Gespaltene Reaktionen von Klimaschützern und Industrie

Die Umwelt-NGO Greenpeace unterstützt die Maßnahmen prinzipiell. Umsetzen müsse diese nun die kommende Regierung. Ähnlich argumentiert Global 2000 und spricht von einem "wichtigen Fortschritt". Aber: "Unverständlicherweise fehlt unter den Maßnahmen aber ein wirksames Klimaschutzgesetz, das für die Umsetzung eine wichtige, rechtlich verbindliche Koordinierung bringen würde. Es fehlen auch sektorspezifische Zielpfade und viele Maßnahmen bleiben zu vage."

Während die Industriellenvereinigung "überschießende Selbstverpflichtungen" sieht, die den Standort schädigen könnten, spricht SPÖ-Umweltsprecherin Julia Herr von einer "Wunschliste an die nächste Regierung". Der Plan sei nicht rechtlich bindend, die nächste Regierung könne ihn wieder ändern. Zudem sei offen, ob die EU-Kommission den Berechnungen zustimmen werde. "Von einem 'finalen Klimaplan' zu sprechen ist falsch", so Herr. Was Herr ebenso vermisst: "Neues" bei der Abschaffung klimaschädlicher Subventionen.

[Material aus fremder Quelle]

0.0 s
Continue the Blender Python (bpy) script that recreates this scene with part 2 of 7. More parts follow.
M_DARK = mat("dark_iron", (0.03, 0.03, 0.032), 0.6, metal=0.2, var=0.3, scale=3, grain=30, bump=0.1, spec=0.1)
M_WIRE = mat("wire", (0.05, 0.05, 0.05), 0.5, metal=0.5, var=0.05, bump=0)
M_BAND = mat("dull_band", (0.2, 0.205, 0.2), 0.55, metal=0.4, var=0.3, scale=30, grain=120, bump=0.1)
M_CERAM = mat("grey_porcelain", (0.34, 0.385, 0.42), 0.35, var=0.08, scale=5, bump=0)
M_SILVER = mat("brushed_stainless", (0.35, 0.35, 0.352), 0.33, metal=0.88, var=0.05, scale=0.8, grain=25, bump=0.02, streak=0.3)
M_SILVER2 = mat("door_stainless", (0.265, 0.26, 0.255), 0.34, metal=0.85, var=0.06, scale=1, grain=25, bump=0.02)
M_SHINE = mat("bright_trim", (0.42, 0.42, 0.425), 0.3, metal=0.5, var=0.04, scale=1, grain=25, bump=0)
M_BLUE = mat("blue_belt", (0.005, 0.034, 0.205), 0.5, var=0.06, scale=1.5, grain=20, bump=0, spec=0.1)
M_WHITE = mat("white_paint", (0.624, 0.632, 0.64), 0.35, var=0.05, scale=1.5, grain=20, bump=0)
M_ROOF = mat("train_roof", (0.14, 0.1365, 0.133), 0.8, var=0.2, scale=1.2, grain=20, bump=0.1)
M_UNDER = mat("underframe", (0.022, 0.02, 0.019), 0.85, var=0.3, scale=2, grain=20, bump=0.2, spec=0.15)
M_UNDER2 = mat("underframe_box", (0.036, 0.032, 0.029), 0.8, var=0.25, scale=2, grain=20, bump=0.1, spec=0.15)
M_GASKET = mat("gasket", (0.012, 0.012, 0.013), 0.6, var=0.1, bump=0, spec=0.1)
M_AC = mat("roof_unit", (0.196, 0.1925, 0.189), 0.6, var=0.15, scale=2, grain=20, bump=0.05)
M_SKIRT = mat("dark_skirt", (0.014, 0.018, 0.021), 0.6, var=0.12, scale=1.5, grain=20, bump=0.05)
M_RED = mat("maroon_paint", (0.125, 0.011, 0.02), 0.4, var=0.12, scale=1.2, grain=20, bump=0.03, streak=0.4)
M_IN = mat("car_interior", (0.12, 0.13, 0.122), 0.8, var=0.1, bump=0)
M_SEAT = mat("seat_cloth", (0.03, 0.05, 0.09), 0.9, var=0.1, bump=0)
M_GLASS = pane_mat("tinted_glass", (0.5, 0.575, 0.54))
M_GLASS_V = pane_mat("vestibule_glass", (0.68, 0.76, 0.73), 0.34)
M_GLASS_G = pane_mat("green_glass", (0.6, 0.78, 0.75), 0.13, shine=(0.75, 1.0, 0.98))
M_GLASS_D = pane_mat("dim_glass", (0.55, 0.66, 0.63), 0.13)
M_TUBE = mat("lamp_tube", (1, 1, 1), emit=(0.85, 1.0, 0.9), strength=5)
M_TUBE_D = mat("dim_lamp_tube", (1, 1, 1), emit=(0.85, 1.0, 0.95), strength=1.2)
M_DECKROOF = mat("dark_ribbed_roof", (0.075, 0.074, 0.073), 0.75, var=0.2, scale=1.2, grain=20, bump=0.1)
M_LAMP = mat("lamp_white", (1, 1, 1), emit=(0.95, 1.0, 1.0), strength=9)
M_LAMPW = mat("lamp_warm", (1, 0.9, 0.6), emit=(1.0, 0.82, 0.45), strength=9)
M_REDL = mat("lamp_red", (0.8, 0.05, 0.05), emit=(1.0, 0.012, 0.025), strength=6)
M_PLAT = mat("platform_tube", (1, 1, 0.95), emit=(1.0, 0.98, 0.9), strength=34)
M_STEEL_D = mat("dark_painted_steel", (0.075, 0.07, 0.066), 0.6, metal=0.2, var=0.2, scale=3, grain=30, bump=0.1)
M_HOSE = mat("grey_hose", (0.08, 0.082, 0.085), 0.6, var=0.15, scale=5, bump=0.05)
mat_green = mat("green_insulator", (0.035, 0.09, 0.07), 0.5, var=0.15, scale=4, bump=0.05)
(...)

FPÖ-Generalsekretär Christian Hafenecker kritisiert wiederum, dass die Regierung Österreich verraten habe: "Die Bundesregierung will angeblich 'klimaschädliche Subventionen' abschaffen und schaltet dafür künftig Brüssel vor. Das bedeutet ein Ende des Dieselprivilegs in Österreich, eine Katastrophe etwa für Bauern und die Logistikbranche und ist erst der Anfang weiterer Verteuerungen bei Kraftstoffen wie Benzin und Diesel."